Our Idiot Brother (2011)

Our Idiot Brother
Director: Jesse Peretz
Writer: Evgenia Peretz, David Schisgall
Cast: Paul Rudd, Elizabeth Banks, Emily Mortimer, Zooey Deschanel, Adam Scott, Steve Coogan, Rashida Jones, Kathryn Hahn, T.J. Miller, Hugh Dancy

Plot:
Ned (Paul Rudd) is an extremely nice guy. He’s so nice, he’s actually stupid and so it happens that he sells dope to a policeman in uniform who tells him that he just had a rough day. When Ned’s released from prison, he falls back into the lives of his sisters Miranda (Elizabeth Banks) – who tries to get her break as a journalist, Liz (Emily Mortimer) – who just tries to make her marriage with documentary film maker Dylan (Steve Coogan) work and Natalie (Zooey Deschanel) – who tries to get her stand-up career going, lovingly supported by her girlfriend Cindy (Rashida Jones). As Ned attempts to get back on his feet, he waltzes through his sisters’ lives and makes a mess of everything – with the best intentions.

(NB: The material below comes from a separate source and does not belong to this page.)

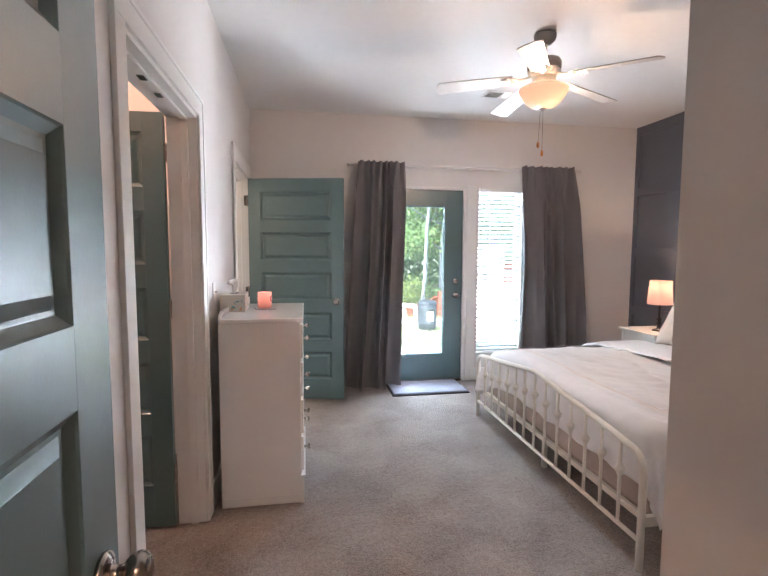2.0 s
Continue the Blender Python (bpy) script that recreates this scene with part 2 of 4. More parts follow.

I was not going to see this film because I knew that I would not like it. But my mom, gran and sister took me anyway and it was honestly not as bad as I thought it would be. But that still doesn’t mean that it was any good.

I have issues with the concept of this film for two reasons. One, it basically tells you that you can choose between being nice, happy but a loser or being a secretly unhappy asshole, but successful. Which is a dichotomy I don’t subscribe to. [I also don’t believe that being nice and idealistic is the same as being completely stupid. I happen to think of myself as a pretty nice and pretty intelligent person, so I take personal offense at that. But that’s another story.]

The second reason is that having the titular idiot crashland into the lives of three grown women who are all more adult than he is and dealing with their lives in their own way (which may not be the best way, but they do deal) and resolving the whole thing by the idiot teaching them how to love and how they can do better in their lives – I’m sorry, but that just makes me want to retch. It may have helped if said idiot had been female as well (if only the tiniest bit) but the lesson-to-uptight-women-teaching manchild is despicable.

Going into the film I was pretty certain that that would be what I’d get, polished with a healthy dose of stoner humor and Apatow levels of misanthropy. Fortunately, the movie never really descends that low and it never actually hurt to watch it. Well, almost never – the way they treated Natalie’s bisexuality made me want to scream (“how can she bi if she’s with a woman now?” “What, she slept with a man? I knew that she was missing dicks!” Gaaaaaah!) and the way Natalie and Miranda are supportive of Liz by telling her that she didn’t stay sexy enough for her husband and that’s why he cheats really made me want to claw at somebody’s eyes. I’m just not sure whose.

Anyway. Despite all of that, the movie could have been worse and at least there were many people I really like in the supporting roles. Also, combine Hugh Dancy and hipsterdom – both not usually very attractive to me – and you get a uterus melting combination. I’m not sure how that happened, but I approve. Plus, my mom, gran and sister did enjoy it, so maybe I’m just being humorless again.

Summarising: Maybe it’s your cup of tea, but I can’t recommend it.